When Fiction Invades our Language
I've recently noticed how often we use references from novels and films in our day-to-day conversation. Sometimes it is made-up words, like "muggle." Sometimes it is a phrase that takes on a new meaning because of the story plot, like "gas-lighting."
Often we talk about art imitating life and life imitating art. This is what happens when art is so good, or so popular, it becomes part of life.
This is not a new trend. Gas-lighting as a term for a type of psychological abuse comes from a 1938 play and subsequent film adaptation called "Gas Light." Some of our common expressions are actually quotes (or misquotes) from Shakespeare himself.
And which one of us hasn't used the phrase "I'll have what she's having" from When Harry Met Sally?
But here's what I find really interesting. There is a trend amongst spiritual people to use terms from fiction to describe their spiritual activities. For instance, a part time tarot reading might refer to her day job as her "muggle" job. Spiritual teachers sometimes refer to the lack of enlightenment amongst the masses as "The Matrix."
In a way, this is simply another example of how books and movies worm their way into our language. Sometimes it is helpful, because it creates a modern reference that the uninitiated can understand.
I have to admit I find it a bit disturbing, though, and here's why.
Healers, psychics and other alternative practitioners have a hard enough time maintaining credibility in an unenlightened world.
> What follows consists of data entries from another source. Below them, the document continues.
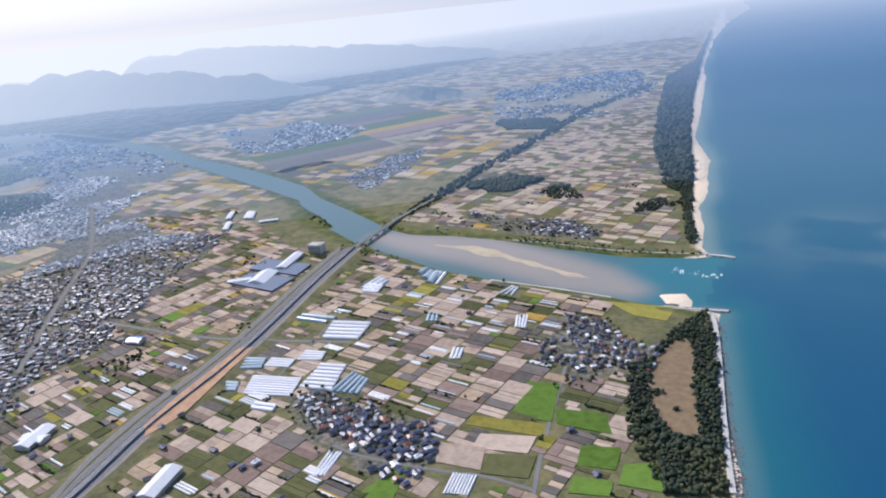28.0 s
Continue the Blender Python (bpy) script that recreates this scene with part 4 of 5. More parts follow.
# bushes in the clearings
bx, by = jittered(-400, 1500, 450, 2000, 12.5)
bd = np.hypot(bx - 50, by - 70)
ok = (bd < 1900) & (bd > 640) & (into(HILLS, bx, by) > 0) & (clearings(bx, by) >= 0.5) & (rng.random(len(bx)) < 0.7) & off_roads(bx, by, 3)
for gap in OPENINGS:
    ok &= into(gap, bx, by) < -3
woods("scrub", bx[ok], by[ok], LEAVES, "scattered green scrub in the clearings", 1.6, 4.0, KNOBS, 0.8)
# farther hills
fx, fy = jittered(-1500, 4300, -2300, 4800, 16)
fd = np.hypot(fx - 50, fy - 70)
fz = height(fx, fy)
ok = seen_side(fx, fy) & (fd >= NEAR_END) & (fd < 4800) & ((fz > 14) | (into(HILLS, fx, fy) > 0)) & (water_edge(fx, fy) > 5) & (far_clearings(fx, fy) < 0.5) & (into(LAKE_PLAIN, fx, fy) < -200)
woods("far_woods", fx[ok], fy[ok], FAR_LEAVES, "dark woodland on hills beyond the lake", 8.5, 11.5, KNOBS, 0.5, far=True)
# pine belts on the shore
px, py = jittered(60, 1600, -9000, -700, 7.6)
pd = np.hypot(px - 50, py - 70)
ok = ((into(PINES_D, px, py) > 0) & ((into(GLADE_D, px, py) < 3) | (fractal(px, py, 45, 2, 13) > 0.7))) & (fractal(px, py, 60, 2, 12) < 0.85) | (into(PINES_C, px, py) > 0) & (pd < NEAR_END)
ok &= (pd > 600) & (water_edge(px, py) > 5)
woods("pine_belt", px[ok], py[ok], PINE, "dark pine shelter belt behind the beach", 4.0, 7.5, LOBES, 0.9)
ok = (into(PINES_C, px, py) > 0) & (pd >= NEAR_END) & (rng.random(len(px)) < 0.25)
woods("far_pines", px[ok], py[ok], FAR_PINE, "dark pine belt along the far beach", 8, 14, KNOBS, 0.8, far=True)
# trees along banks, groves and gardens
ex, ey = jittered(300, 2300, -2300, 1700, 13)
ed = np.hypot(ex - 50, ey - 70)
bank = water_edge(ex, ey)
grove = fractal(ex, ey, 120, 3, 55)
in_town = np.zeros(len(ex), bool)
for town in TOWNS:
    in_town |= inside(town, ex, ey)
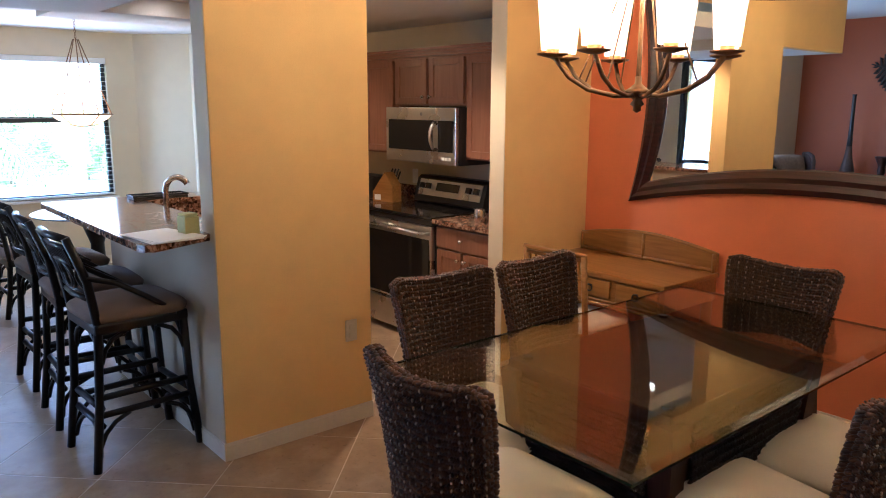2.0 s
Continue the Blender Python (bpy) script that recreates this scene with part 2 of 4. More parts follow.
M_REDVASE = mat("glossy_red_ceramic", (0.23, 0.013, 0.009), 0.15, vary=0.2, coat=0.6)
M_SHADE = glow("lit_frosted_shade", (1.0, 0.66, 0.28), 0.45)
M_DOWN = glow("lit_downlight", (1.0, 0.78, 0.5), 1.4)
M_GREY = mat("grey_plastic_wicker", (0.30, 0.31, 0.33), 0.5, vary=0.15)
M_WICKER = mat("dark_brown_wicker", (0.07, 0.04, 0.028), 0.55, vary=0.35, scale=20, bump=0.8, fine=150)
M_ORANGECUSH = mat("orange_outdoor_fabric", (0.72, 0.16, 0.045), 0.8, vary=0.1)
M_PAPER = mat("white_paper", (0.80, 0.79, 0.76), 0.6, vary=0.03)
M_GREENBOX = mat("olive_green_box", (0.42, 0.42, 0.16), 0.55, vary=0.08)
M_FABRIC = mat("patterned_beige_brown_upholstery", (0.19, 0.12, 0.07), 0.9, vary=0.45, scale=28, bump=0.3, fine=200)
M_SCREEN = mat("black_screen", (0.003, 0.003, 0.004), 0.25, vary=0.1, spec=0.04)
M_MAPLE = wood("pale_maple_panel", (0.32, 0.22, 0.12), (0.44, 0.31, 0.18), 0.45, 1)
M_SLATE = mat("grey_glass_top", (0.42, 0.47, 0.50), 0.12, vary=0.05)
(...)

Doesn't it make us seem less credible when our vocabulary comes from fantasy and sci-fi?
I wonder, too, if the professionals that choose to use these words might secretly question their gifts, their training and their path.
But here's something else to think about. Within fiction there is often great truth. Harry Potter teaches the power of love. The Matrix teaches the courage to seek truth. I find spiritual truths in Stephen King novels all the time.
I choose not to use phrases from fiction to describe my life, my work or my spiritual path because those things are facts, and fiction is, well, fiction.
But I do recognize the truths we all learn from stories, myths and movies, and I would be lying if I said that I didn’t use those in my spiritual life and work.